Speakers and panelists who attended a UNC School of Law Center for Banking and Finance co-sponsored conference in Washington, D.C, achieved what some believe Congress has seemed unable to accomplish: substantive discussion on financial regulatory reform.
The only politics involved in the conference were in the name of the event Feb. 7-8 — “The Political Economy of Financial Regulation,” held at George Washington University Center for Law, Economics & Finance, a co-sponsor, along with UNC Law’s Center for Banking and Finance, the Insurance Law Center at the University of Connecticut School of Law and the Institute for Law and Economic Policy.
Participants examined such issues as the regulatory capture of agencies by regulated entities, or private interest groups using undue influence on the policies and conduct of regulatory agencies.Among other issues highlighted werethe effects of the increasing income disparity in the U.S. on financial regulation, alternative regulatory structures and policies, and the direction of financial regulation after the 2012 election. Economists, judges, legal scholars, regulators and others discussed how the political process affects financial services regulation and how money affects both.
Financial regulation reform is crucial to the economy. “It will determine whether we allow financial institutions to become too big to fail, how we ensure access to credit by responsible borrowers, and how we ensure that the next crisis does not occur,” says Lissa Broome, Wells Fargo Professor of Banking Law and director of the Center for Banking and Finance, which helped plan the conference.
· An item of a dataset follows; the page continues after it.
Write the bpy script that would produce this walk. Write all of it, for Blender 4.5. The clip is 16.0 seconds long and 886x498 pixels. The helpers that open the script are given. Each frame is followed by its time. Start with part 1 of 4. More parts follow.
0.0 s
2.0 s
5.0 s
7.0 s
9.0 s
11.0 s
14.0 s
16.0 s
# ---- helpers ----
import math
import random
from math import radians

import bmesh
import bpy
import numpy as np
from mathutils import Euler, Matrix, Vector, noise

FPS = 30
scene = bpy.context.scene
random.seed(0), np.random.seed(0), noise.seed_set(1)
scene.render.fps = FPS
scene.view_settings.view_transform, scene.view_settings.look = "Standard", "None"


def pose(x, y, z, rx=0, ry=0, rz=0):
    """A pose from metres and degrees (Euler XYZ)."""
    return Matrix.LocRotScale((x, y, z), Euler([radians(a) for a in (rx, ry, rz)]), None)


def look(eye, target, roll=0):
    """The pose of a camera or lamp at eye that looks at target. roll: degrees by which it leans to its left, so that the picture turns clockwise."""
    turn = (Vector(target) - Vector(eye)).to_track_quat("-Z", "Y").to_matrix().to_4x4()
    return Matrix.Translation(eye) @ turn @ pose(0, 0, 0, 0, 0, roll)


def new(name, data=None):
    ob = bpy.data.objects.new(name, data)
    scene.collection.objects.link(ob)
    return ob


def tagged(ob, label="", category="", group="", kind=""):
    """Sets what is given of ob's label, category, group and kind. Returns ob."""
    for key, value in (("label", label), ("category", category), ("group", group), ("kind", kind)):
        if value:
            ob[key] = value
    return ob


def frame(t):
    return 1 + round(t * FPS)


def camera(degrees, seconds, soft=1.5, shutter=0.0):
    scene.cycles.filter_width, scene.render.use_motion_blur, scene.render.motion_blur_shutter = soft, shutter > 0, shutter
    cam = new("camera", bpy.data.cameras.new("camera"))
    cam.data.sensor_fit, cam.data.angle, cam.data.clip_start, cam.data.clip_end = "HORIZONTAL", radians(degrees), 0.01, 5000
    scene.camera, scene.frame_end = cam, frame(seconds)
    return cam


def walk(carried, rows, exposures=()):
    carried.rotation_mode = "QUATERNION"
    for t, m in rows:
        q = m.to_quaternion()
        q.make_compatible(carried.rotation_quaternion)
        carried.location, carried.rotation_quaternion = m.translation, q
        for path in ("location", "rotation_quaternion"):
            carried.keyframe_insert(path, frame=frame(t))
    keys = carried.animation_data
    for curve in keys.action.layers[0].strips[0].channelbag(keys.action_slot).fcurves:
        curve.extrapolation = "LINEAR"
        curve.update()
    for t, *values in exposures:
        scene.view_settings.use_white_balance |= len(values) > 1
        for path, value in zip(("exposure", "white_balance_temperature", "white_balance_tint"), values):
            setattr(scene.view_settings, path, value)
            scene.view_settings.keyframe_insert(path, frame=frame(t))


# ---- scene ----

“We have to ‘fix’ our financial system before the economic, social and political fabric of American society is destroyed. The financial system affects every aspect of national life, in ways that are not always well understood by the public, and narrow private interests exploit this lack of natural public participation in making important but technical policy decisions in this area. One of the key motives for our conference was the recognition of the urgent need to change that, and to bring the public interest more directly and explicitly into the process of financial regulation reform—and the policy-making process more generally,” says Saule Omarova, UNC assistant professor of law.
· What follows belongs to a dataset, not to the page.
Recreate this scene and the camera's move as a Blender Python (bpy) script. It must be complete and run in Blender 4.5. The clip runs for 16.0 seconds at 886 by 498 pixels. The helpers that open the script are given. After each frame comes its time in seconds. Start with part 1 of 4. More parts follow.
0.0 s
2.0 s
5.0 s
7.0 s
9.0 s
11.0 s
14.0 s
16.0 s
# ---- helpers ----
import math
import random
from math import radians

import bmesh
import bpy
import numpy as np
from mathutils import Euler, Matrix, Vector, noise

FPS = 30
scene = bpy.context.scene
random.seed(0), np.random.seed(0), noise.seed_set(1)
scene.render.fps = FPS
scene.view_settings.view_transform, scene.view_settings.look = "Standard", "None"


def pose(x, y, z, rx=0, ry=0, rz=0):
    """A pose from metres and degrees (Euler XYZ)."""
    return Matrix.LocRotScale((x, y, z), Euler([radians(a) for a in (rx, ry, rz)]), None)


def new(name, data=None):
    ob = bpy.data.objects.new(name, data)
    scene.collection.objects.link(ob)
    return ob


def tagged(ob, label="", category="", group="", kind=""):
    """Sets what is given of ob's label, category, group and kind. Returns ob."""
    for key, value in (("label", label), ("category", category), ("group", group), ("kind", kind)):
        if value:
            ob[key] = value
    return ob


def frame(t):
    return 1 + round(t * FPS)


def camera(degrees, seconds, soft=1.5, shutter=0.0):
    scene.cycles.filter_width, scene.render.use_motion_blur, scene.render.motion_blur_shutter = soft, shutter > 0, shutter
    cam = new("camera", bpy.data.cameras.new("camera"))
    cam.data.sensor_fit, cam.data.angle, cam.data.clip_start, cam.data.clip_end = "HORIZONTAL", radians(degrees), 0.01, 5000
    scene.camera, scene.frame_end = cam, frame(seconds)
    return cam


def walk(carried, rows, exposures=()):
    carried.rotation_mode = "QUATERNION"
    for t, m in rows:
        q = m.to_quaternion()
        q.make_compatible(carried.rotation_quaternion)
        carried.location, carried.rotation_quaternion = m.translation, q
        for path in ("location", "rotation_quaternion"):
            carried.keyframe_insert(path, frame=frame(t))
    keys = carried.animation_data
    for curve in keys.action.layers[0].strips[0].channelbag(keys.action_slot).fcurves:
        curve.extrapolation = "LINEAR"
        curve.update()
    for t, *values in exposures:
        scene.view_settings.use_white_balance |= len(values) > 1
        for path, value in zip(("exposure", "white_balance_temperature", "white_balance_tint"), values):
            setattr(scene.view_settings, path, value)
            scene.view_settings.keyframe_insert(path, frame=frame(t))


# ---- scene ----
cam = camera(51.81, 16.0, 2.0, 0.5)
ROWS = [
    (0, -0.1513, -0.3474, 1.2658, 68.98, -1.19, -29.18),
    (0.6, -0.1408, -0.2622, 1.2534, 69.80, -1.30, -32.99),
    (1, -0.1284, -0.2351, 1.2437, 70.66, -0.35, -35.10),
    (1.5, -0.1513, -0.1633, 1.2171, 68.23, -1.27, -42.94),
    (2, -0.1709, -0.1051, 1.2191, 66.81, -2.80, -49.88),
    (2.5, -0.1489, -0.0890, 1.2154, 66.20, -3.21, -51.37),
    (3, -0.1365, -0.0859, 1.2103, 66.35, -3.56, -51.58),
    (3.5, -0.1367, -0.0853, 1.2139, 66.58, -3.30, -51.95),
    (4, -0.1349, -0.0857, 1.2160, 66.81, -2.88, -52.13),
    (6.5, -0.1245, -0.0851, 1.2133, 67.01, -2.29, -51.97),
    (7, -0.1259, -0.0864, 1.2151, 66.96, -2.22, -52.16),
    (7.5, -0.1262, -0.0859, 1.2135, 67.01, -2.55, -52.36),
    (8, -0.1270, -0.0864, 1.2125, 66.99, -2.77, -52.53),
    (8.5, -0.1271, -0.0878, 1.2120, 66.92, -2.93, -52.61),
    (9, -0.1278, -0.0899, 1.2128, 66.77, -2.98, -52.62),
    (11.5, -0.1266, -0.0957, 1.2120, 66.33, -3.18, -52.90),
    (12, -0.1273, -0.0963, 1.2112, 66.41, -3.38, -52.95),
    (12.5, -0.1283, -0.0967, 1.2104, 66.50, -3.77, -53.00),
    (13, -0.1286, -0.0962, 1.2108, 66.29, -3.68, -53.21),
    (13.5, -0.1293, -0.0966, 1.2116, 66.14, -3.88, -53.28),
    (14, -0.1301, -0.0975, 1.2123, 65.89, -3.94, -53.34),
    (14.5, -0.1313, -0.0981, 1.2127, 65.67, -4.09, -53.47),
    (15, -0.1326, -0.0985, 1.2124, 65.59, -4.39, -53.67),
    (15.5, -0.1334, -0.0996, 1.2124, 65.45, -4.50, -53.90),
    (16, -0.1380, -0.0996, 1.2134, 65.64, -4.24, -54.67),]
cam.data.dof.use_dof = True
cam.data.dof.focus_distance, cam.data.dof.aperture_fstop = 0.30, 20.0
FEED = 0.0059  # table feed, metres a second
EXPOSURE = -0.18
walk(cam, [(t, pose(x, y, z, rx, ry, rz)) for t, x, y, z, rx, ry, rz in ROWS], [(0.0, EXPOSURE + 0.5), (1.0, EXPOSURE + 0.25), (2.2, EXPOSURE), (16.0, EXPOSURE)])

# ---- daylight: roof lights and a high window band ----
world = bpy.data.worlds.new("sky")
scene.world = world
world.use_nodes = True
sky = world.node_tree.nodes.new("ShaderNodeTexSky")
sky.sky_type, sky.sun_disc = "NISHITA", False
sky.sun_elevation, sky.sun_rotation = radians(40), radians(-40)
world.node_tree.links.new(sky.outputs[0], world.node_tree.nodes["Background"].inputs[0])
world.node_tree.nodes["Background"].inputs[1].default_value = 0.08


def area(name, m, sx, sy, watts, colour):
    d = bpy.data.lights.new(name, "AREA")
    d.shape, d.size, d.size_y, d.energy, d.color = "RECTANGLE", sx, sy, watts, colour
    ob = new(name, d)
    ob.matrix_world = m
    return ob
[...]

Omarova conceived the idea for the conference after talking with a colleague. She says she realized “the biggest impediment to getting the financial regulation reform right was the seeming inability of Congress to move beyond the narrow agenda, largely set or influenced by the financial services industry.”
Other chief issues discussed included fixing the campaign finance system, which generally supports regulatory and policy goals favored by big banks; instituting pre-market approval for financial products; and providing financial services in a more public-minded way, says Omarova, a panel moderator.
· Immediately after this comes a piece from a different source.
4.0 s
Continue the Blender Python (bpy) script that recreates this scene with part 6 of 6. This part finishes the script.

Keynote speakers were Simon Johnson, the Ronald Kurtz Professor of Entrepreneurship at MIT Sloan School of Management, who co-authored “13 Bankers,” and Michael Barr of the University of Michigan School of Law, and former Assistant Secretary of the Treasury for Financial Institutions.
“This conference helped the Center for Banking and Finance to highlight its role in leading important policy discussions regarding financial regulation and gave us exposure in Washington, D.C.,” says Broome, also a panel moderator.